Restate verbatim the lines between the one holding "return Matrix.LocRotScale((x, y, z), Euler([radians(a)" and the one holding "what is given", both included, and no others.
== == ==
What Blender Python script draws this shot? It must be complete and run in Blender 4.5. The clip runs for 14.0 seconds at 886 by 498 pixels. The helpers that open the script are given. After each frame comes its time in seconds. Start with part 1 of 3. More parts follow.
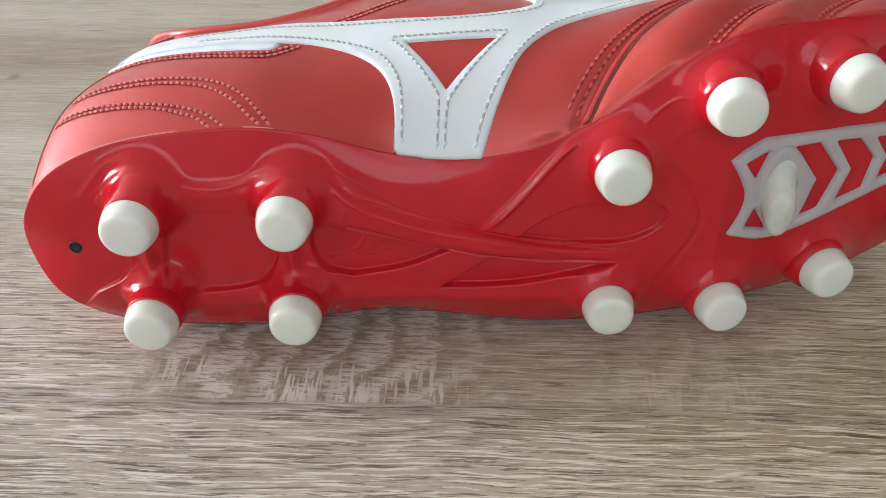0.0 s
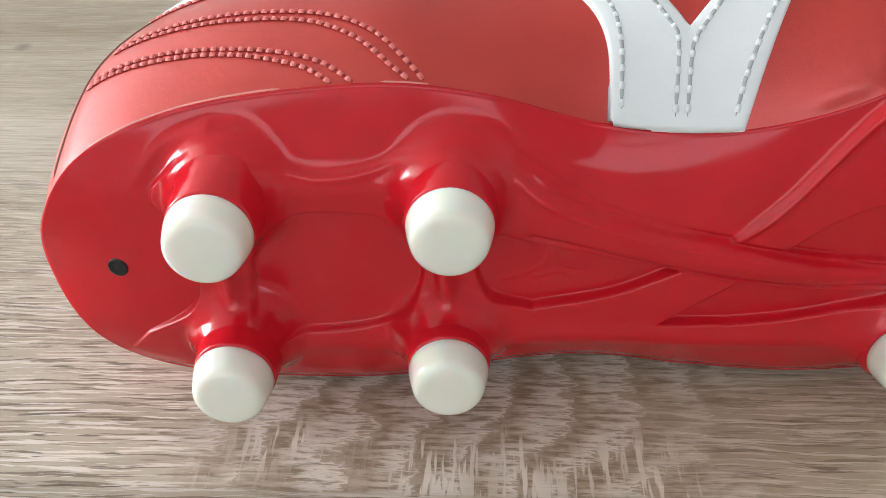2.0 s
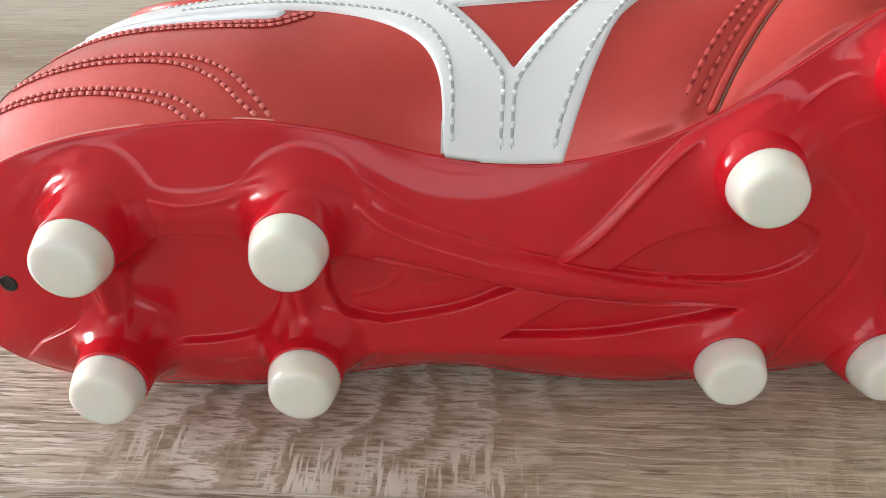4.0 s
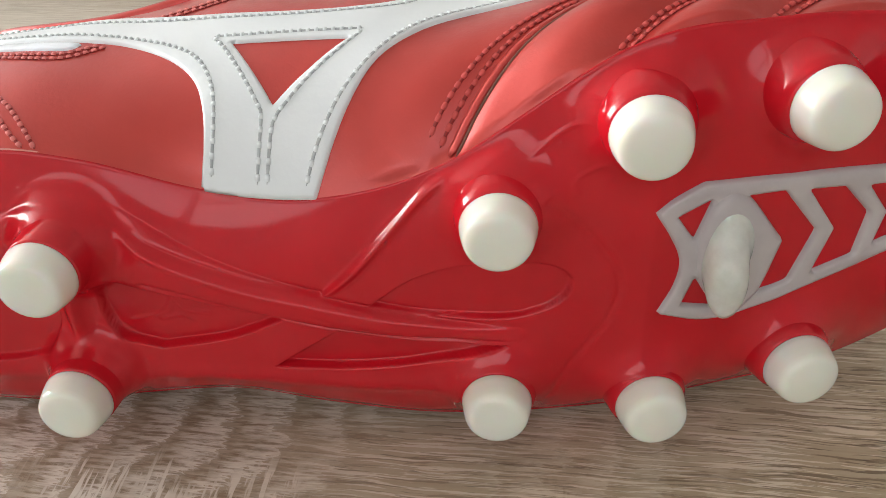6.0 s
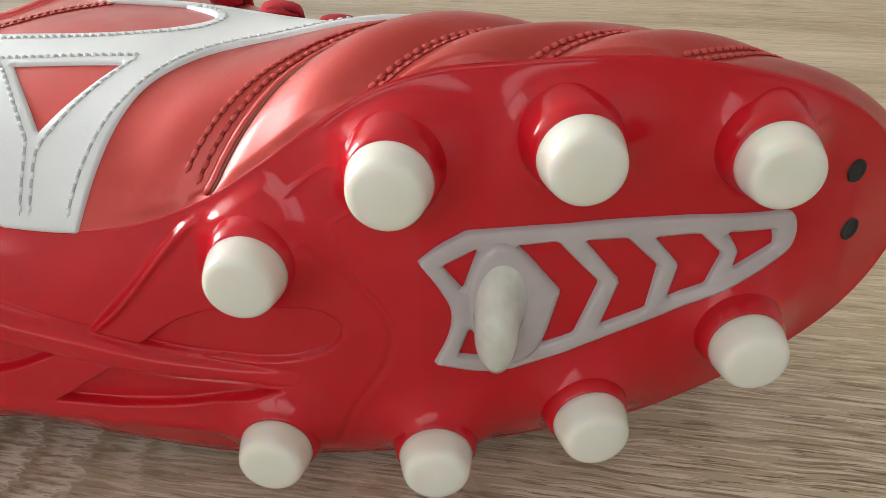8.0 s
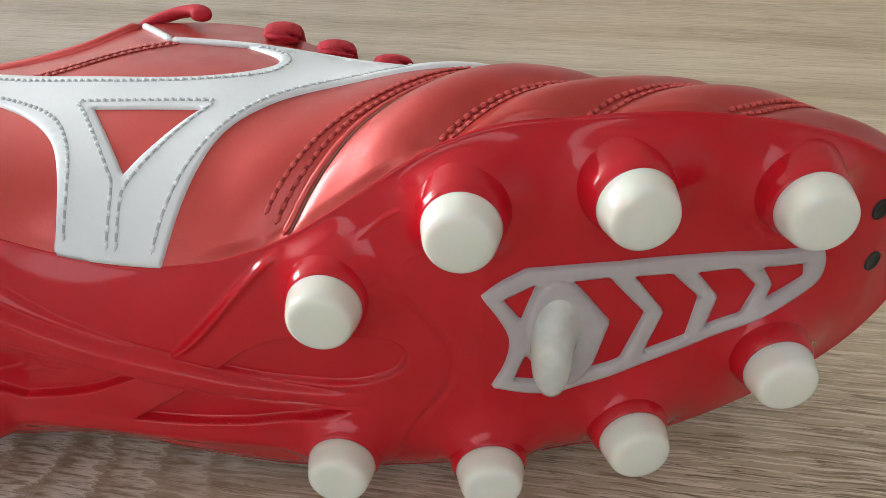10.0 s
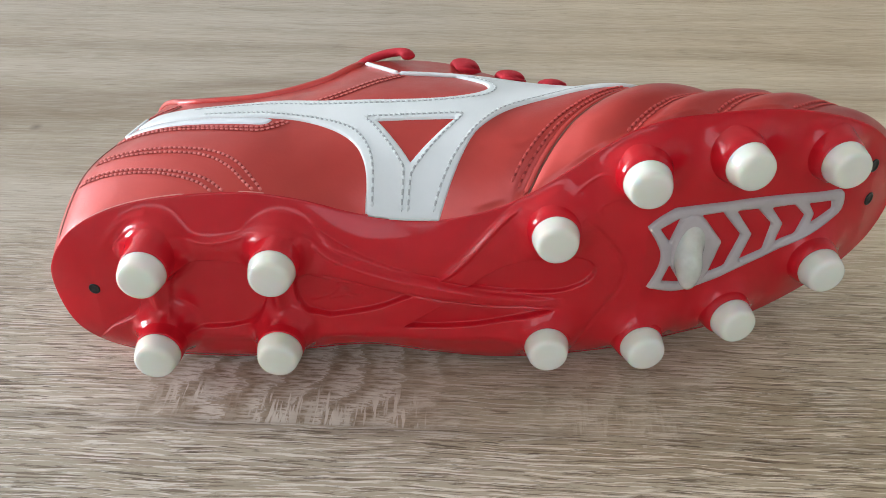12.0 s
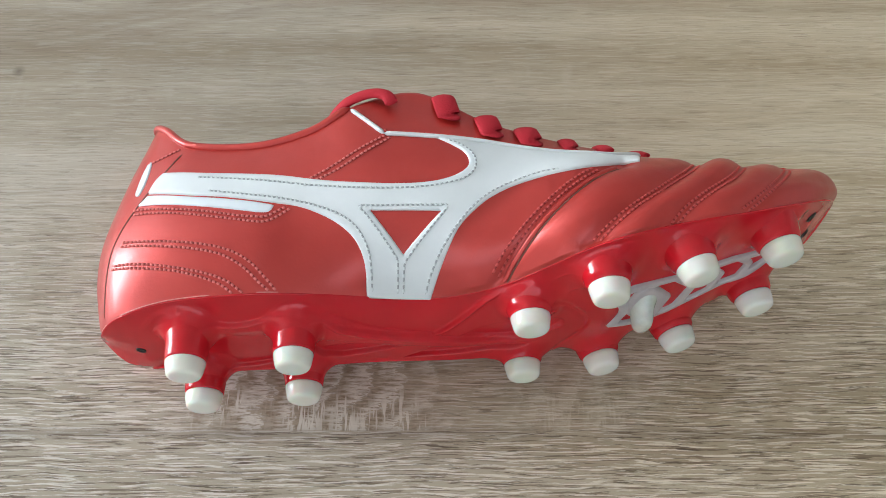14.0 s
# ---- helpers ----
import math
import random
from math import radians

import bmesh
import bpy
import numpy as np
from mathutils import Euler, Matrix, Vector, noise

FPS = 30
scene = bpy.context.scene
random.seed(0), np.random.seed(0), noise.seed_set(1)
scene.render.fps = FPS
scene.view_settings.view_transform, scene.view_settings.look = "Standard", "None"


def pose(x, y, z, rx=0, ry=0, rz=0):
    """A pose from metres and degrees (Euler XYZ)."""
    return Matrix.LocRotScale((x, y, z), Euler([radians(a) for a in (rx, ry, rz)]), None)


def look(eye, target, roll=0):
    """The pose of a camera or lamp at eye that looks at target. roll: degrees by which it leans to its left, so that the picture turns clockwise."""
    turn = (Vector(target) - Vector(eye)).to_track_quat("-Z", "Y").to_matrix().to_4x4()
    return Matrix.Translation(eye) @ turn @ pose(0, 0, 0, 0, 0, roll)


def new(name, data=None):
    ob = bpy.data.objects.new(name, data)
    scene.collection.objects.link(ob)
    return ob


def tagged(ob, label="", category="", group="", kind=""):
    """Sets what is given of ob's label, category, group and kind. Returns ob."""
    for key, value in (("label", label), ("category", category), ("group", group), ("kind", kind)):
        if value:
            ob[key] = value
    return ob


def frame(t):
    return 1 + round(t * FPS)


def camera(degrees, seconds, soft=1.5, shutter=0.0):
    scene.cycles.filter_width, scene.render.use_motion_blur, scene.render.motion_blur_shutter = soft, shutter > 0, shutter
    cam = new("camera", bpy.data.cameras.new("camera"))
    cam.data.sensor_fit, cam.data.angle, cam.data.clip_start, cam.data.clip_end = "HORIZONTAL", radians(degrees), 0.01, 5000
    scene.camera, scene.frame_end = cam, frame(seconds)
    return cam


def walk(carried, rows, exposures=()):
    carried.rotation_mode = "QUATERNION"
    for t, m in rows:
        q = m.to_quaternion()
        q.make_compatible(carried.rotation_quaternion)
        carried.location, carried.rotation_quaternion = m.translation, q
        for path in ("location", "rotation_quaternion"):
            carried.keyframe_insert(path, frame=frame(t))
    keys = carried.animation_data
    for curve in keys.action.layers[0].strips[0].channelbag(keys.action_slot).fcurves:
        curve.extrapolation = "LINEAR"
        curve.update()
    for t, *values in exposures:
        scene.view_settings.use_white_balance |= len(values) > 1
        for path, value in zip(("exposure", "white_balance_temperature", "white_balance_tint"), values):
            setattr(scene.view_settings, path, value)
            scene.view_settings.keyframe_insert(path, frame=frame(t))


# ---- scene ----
== == ==
### Written answer
    return Matrix.LocRotScale((x, y, z), Euler([radians(a) for a in (rx, ry, rz)]), None)


def look(eye, target, roll=0):
    """The pose of a camera or lamp at eye that looks at target. roll: degrees by which it leans to its left, so that the picture turns clockwise."""
    turn = (Vector(target) - Vector(eye)).to_track_quat("-Z", "Y").to_matrix().to_4x4()
    return Matrix.Translation(eye) @ turn @ pose(0, 0, 0, 0, 0, roll)


def new(name, data=None):
    ob = bpy.data.objects.new(name, data)
    scene.collection.objects.link(ob)
    return ob


def tagged(ob, label="", category="", group="", kind=""):
    """Sets what is given of ob's label, category, group and kind. Returns ob."""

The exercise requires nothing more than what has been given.